Comment to 'Working with Correct Knowledge/Perception and Incorrect Knowledge/Perception'
  • In regards to the query about sleep, I only came across a brief mention of it in the UNENTANGLED KNOWING book.  There, Ms. Nanayon lumps it in with the 5 hindrances which must be overcome.  I will quote her in context on that:

       “The Hindrance of sensual desire is like a dye that clouds clear water, making it murky---and when the mind is murky, it’s suffering.  Ill will as a Hindrance is irritability and dissatisfaction, and the Hindrance of sloth and torpor is a state of drowsiness and lethargy---a condition of refusing to deal with anything at all, burying yourself in sleep and lazy forgetfulness.  All the Hindrances, including the final pair---restlessness and anxiety and uncertainty (doubt)---cloak the miond in darkness.  This is why you need to be resilient in fighting them off at every moment and investigating them so that you can weaken and eliminate every form of defilement from the gross to the middling and on to the subtle---from the mind.”

     

    Regarding Sri Patanjali’s assertion of the total separation of the perceiver of the mundane psychology you referenced:

    The elimination of the conjunction which results from the elimination of that spiritual ignorance is the withdrawal that is the total separation of the perceiver from the mundane psychology.( Yoga Sutras 4 25)

    I think this is directly implied by the Upasika (female lay follower) in the last line of the original excerpt:

    “The mind has to use its own mindfulness and discernment to dig everything out of itself, leaving just the mind in and of itself, the body in and of itself, and then keep watch of them. “ 

    This refers to a precision sorting out and separating of:

    • The mind
    • The body
    • (The One) who keeps watch**

    **In most Buddhist literature I have read (which is not extensive and is mostly in the Theravada approach) there seems to be a consensus that the one who keeps watch, the knower, is not absolute but is still in the realm of mind and inconstancy.  One develops the mind, the watcher, or the knower in order to reach nibbana which lies beyond.
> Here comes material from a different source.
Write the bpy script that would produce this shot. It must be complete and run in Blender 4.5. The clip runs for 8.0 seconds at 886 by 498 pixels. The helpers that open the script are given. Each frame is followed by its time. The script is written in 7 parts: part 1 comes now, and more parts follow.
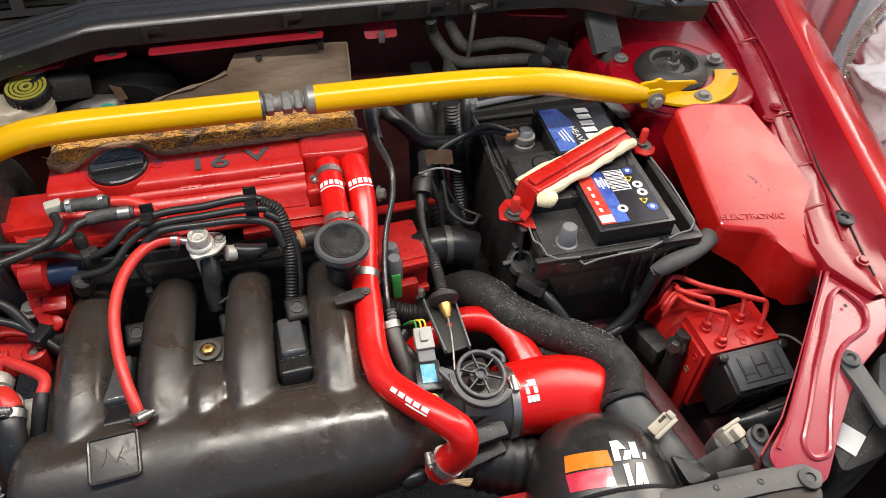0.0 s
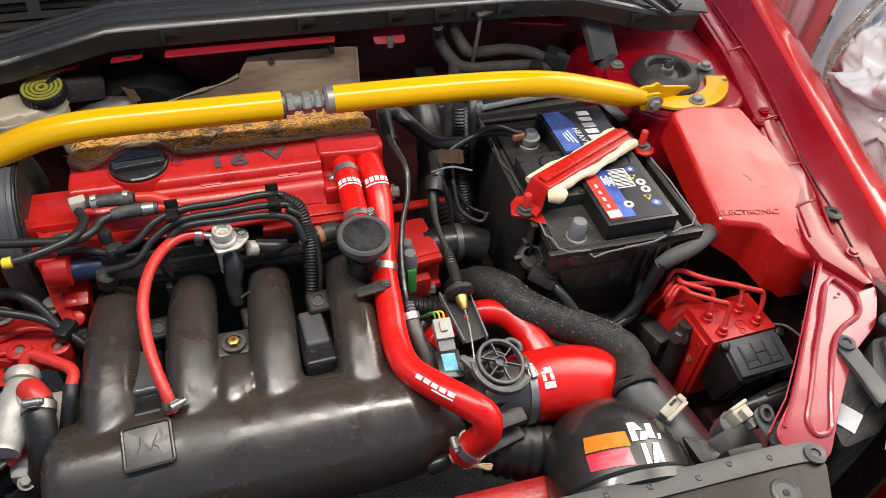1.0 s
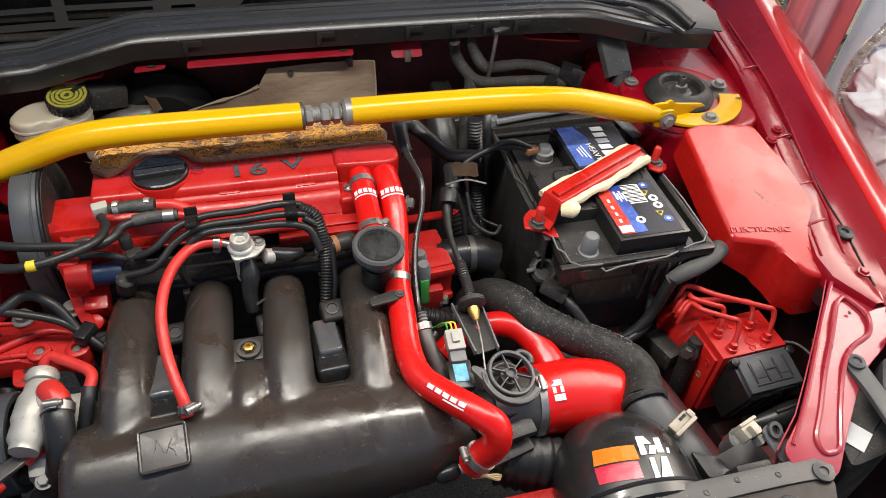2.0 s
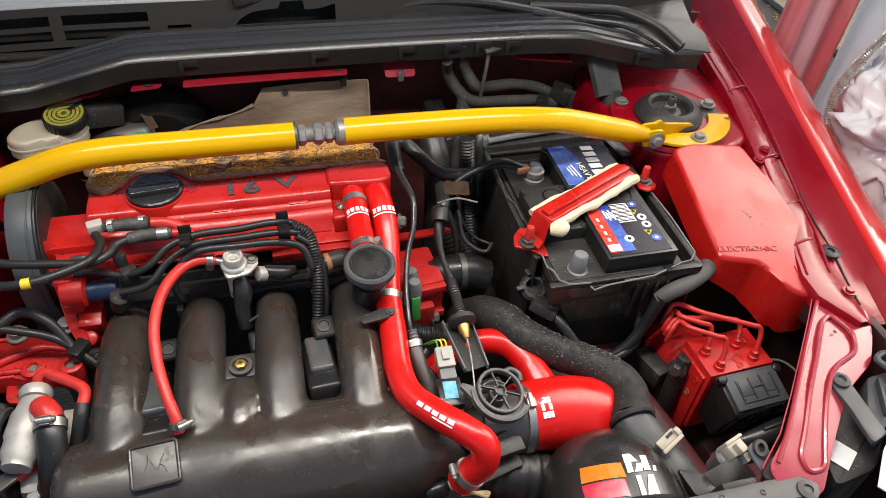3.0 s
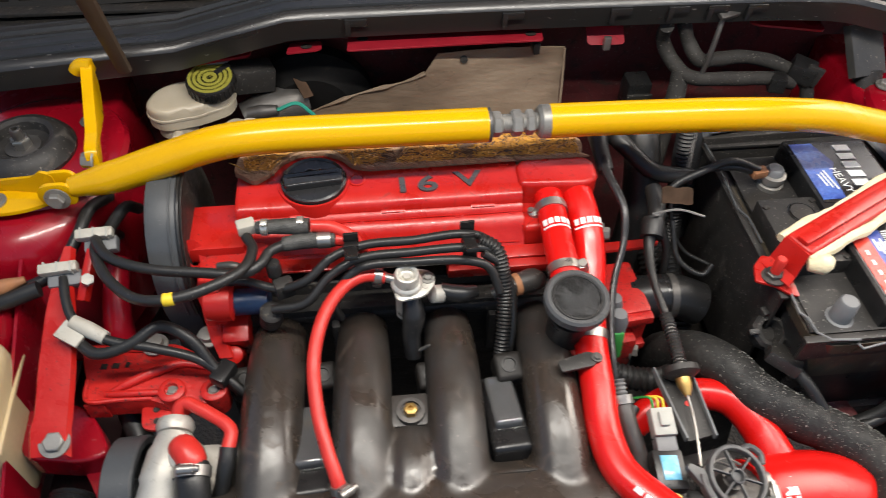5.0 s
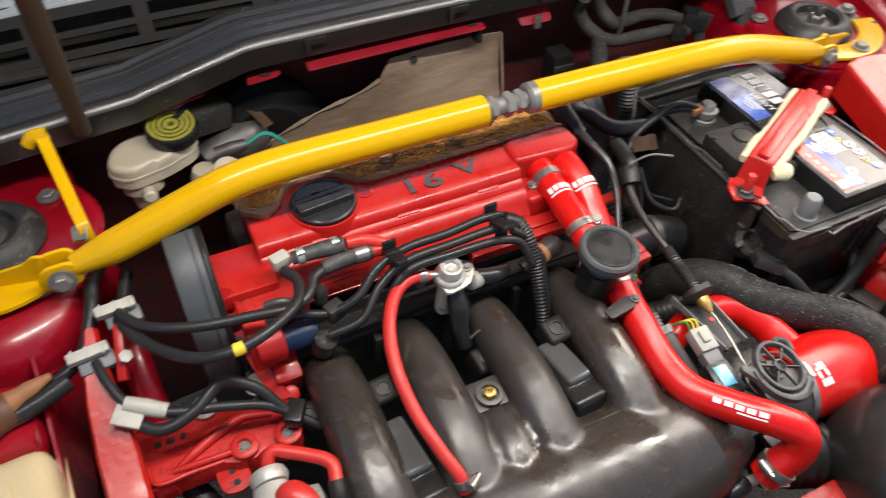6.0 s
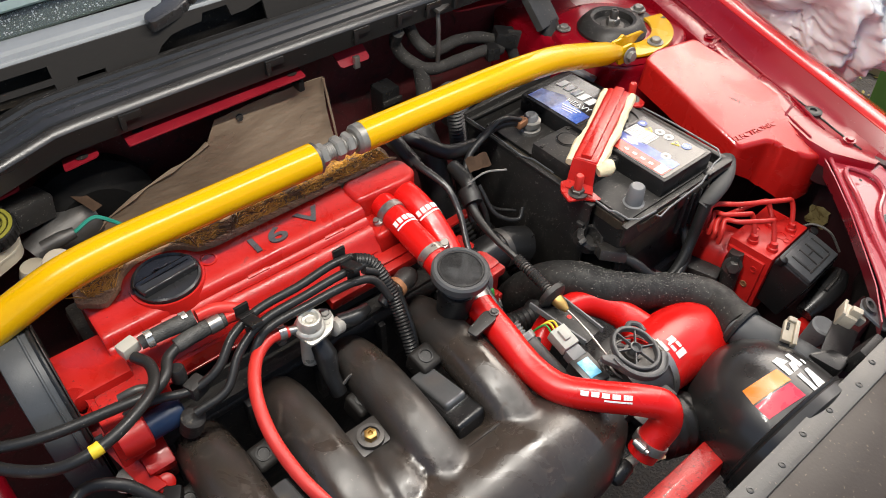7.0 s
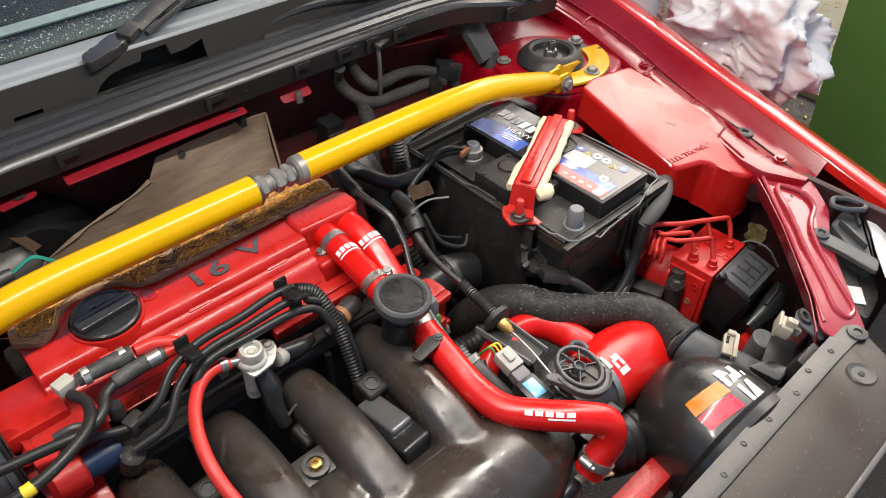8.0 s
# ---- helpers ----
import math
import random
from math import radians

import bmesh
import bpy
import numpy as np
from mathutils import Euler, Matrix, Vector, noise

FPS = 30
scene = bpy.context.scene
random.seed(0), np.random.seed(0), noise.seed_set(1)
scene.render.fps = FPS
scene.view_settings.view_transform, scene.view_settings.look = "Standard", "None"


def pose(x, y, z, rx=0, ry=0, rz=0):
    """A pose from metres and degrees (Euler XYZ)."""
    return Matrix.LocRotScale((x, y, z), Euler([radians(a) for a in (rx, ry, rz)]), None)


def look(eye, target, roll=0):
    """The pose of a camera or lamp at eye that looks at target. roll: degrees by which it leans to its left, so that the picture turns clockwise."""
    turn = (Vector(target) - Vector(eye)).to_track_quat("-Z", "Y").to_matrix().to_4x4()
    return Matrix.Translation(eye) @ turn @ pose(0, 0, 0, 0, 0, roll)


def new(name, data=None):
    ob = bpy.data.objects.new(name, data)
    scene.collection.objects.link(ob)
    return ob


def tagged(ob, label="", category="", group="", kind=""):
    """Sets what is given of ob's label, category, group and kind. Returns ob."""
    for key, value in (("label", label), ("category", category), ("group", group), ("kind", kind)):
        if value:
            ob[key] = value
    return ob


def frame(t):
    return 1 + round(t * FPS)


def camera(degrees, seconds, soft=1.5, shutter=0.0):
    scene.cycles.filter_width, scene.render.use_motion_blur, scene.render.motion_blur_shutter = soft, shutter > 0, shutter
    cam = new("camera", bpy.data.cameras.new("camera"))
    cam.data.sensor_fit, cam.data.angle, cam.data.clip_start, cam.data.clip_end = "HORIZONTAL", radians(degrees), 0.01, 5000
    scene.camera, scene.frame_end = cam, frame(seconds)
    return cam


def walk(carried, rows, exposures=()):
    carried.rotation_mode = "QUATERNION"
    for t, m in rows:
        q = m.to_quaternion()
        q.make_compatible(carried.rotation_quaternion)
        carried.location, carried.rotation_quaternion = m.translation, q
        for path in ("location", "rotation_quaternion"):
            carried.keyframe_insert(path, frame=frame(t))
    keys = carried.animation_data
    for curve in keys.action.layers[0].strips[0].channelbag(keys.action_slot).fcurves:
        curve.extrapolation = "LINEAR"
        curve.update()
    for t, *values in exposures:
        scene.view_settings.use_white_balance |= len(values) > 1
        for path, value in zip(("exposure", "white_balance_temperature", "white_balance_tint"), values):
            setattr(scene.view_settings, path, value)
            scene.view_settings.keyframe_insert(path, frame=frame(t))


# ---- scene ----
cam = camera(62.6, 8.0, soft=0.85, shutter=0.25)
PATH = [
    (0, (-0.044, 0.038, 1.439), (0.315, 1.375, -0.005), 2.2),
    (0.5, (-0.08, 0.017, 1.437), (0.363, 1.359, 0.021), 3.3),
    (1, (-0.111, 0.014, 1.438), (0.348, 1.362, 0.033), 4.5),
    (1.5, (-0.119, 0.011, 1.439), (0.314, 1.374, 0.041), 4.6),
    (3, (-0.11, 0.003, 1.46), (0.335, 1.399, 0.099), 5.0),
    (3.5, (-0.129, 0.01, 1.449), (0.286, 1.406, 0.079), 5.2),
    (4, (-0.158, 0.026, 1.451), (0.183, 1.408, 0.047), 4.9),
    (4.5, (-0.144, 0.114, 1.421), (0.084, 1.464, -0.037), 3.5),
    (4.7, (-0.136, 0.164, 1.403), (0.023, 1.486, -0.089), 1.9),
    (5.8, (-0.381, 0.235, 1.389), (0.094, 1.484, -0.099), 2.0),
    (6, (-0.376, 0.233, 1.389), (0.254, 1.443, -0.073), 2.6),
    (6.5, (-0.349, 0.233, 1.387), (0.491, 1.34, -0.051), 2.4),
    (7, (-0.349, 0.218, 1.403), (0.577, 1.304, 0.001), 1.1),
    (7.5, (-0.354, 0.194, 1.401), (0.625, 1.281, 0.036), 0.7),
    (8, (-0.337, 0.187, 1.401), (0.696, 1.272, 0.077), 1.1),
]
EXPOSURES = [(0.0, 0.38), (3.5, 0.40), (4.5, 0.47), (6.0, 0.47), (8.0, 0.46)]
walk(cam, [(t, look(eye, target, roll)) for t, eye, target, roll in PATH], EXPOSURES)

# ---- light: a pale overcast sky with a broad, weak sun from beside the car ----
world = bpy.data.worlds.new("overcast_sky")
scene.world = world
world.use_nodes = True
wn = world.node_tree.nodes
sky = wn.new("ShaderNodeTexSky")
sky.sky_type, sky.sun_disc = "NISHITA", False
SUN_EL, SUN_AZ = 40.0, 70.0      # degrees; azimuth clockwise from +y
sky.sun_elevation, sky.sun_rotation = radians(SUN_EL), radians(SUN_AZ)
sky.air_density, sky.dust_density, sky.ozone_density = 1.0, 4.0, 1.0
wn["Background"].inputs["Strength"].default_value = 0.115
world.node_tree.links.new(sky.outputs["Color"], wn["Background"].inputs["Color"])
sun = new("sun", bpy.data.lights.new("sun", "SUN"))
sun.data.energy, sun.data.angle, sun.data.color = 0.95, radians(40), (1.0, 0.96, 0.9)
sun.matrix_world = look(
    (4 * math.sin(radians(SUN_AZ)), 4 * math.cos(radians(SUN_AZ)), 4 * math.tan(radians(SUN_EL))), (0, 0, 0))

# unseen long strip lamp, added under the open bonnet to give thin highlights
added_strip_light = new("added_strip_light", bpy.data.lights.new("added_strip_light", "AREA"))
added_strip_light.data.shape, added_strip_light.data.size, added_strip_light.data.size_y = "RECTANGLE", 1.1, 0.028
added_strip_light.data.energy, added_strip_light.data.color = 8.5, (1.0, 0.95, 0.87)
added_strip_light.location = (-0.03, 0.52, 1.585)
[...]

    In regards to inSelf Yoga declaring the intellect as an organ and emphasizing the need to locate it and deal with it as such, I will address that in another post.

    I'm really just interested in accelerating insight through practice and I hope these discussions help meditators  to remove the inherent ignorance which is so difficult to find and which is so natural to our sense of identity.